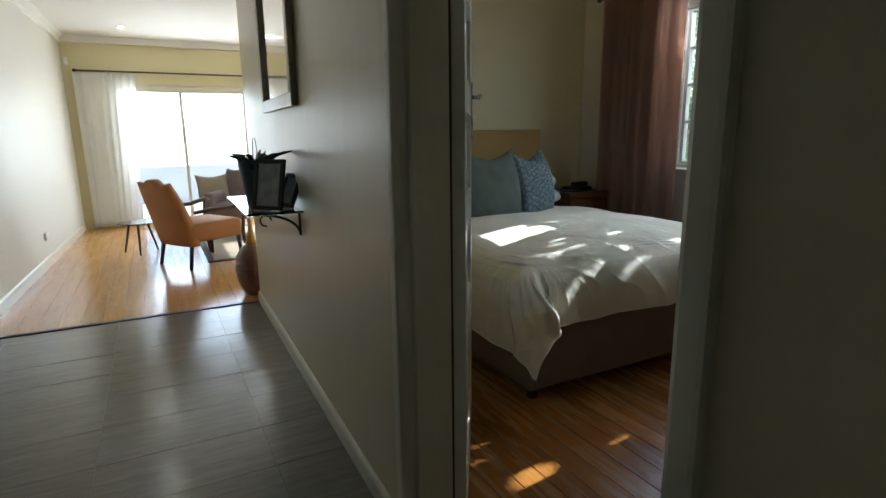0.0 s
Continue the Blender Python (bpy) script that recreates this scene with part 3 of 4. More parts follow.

= = =

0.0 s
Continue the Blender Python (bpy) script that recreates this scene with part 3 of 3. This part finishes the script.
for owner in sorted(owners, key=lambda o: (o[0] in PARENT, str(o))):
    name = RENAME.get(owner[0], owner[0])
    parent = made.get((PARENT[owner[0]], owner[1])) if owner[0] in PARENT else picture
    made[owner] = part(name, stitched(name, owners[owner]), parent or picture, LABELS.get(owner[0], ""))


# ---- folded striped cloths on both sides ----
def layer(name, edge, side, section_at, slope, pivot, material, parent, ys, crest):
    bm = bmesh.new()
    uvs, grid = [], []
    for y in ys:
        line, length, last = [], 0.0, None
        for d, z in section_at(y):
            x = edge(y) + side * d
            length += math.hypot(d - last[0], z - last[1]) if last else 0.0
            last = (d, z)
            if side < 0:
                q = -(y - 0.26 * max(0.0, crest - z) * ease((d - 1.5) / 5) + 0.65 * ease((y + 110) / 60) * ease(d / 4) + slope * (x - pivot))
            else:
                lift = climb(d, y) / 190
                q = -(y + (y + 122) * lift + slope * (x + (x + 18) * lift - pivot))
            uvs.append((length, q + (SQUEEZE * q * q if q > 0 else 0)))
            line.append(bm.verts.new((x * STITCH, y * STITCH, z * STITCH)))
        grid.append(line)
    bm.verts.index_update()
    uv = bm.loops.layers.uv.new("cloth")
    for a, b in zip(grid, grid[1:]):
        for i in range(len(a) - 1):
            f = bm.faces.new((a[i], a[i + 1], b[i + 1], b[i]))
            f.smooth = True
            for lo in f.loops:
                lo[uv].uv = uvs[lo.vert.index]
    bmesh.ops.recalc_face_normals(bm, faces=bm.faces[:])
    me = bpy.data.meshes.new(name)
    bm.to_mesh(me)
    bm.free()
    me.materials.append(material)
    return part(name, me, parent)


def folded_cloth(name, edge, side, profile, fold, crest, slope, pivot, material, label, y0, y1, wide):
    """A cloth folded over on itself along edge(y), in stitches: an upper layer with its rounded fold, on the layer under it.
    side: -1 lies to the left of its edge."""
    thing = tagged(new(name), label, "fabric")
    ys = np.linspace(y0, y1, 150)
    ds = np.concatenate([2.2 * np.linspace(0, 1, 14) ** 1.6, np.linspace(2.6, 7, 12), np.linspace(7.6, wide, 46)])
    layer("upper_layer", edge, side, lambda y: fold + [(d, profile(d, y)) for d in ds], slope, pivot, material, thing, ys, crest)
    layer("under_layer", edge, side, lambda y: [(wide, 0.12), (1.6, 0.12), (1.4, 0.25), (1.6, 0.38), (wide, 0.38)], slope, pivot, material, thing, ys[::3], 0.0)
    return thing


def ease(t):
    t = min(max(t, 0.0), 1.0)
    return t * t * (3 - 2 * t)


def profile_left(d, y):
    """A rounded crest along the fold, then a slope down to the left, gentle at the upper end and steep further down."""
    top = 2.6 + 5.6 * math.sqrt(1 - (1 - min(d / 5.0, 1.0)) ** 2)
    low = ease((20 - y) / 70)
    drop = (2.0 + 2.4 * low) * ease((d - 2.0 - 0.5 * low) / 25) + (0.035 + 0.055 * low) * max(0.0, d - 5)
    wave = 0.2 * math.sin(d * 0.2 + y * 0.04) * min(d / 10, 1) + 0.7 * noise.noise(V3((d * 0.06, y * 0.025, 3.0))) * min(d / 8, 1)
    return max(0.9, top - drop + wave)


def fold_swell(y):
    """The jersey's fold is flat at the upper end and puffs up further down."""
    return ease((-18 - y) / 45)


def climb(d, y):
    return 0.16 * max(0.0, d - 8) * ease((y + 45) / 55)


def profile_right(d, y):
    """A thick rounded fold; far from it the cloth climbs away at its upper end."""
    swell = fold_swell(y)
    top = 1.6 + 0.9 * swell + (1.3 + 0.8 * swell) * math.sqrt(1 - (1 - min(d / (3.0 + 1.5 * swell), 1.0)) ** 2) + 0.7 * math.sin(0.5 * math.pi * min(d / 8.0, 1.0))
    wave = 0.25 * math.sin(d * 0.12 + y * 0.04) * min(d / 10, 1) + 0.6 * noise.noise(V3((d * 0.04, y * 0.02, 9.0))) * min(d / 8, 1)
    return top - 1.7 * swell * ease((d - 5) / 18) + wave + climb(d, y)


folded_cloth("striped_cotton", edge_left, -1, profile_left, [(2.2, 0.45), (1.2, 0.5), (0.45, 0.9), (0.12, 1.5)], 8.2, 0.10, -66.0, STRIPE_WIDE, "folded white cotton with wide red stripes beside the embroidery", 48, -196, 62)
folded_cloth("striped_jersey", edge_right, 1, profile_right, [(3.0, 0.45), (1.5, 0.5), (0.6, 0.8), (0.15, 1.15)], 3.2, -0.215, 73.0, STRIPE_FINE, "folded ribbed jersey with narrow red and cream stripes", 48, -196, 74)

= = =

- **WHAT YOU HAVE TO DO**: Find all the lines containing "recreates" in the material, then copy them.

- **RESPONSE FOR THIS EXERCISE**:
Continue the Blender Python (bpy) script that recreates this scene with part 3 of 4. More parts follow.
Continue the Blender Python (bpy) script that recreates this scene with part 3 of 3. This part finishes the script.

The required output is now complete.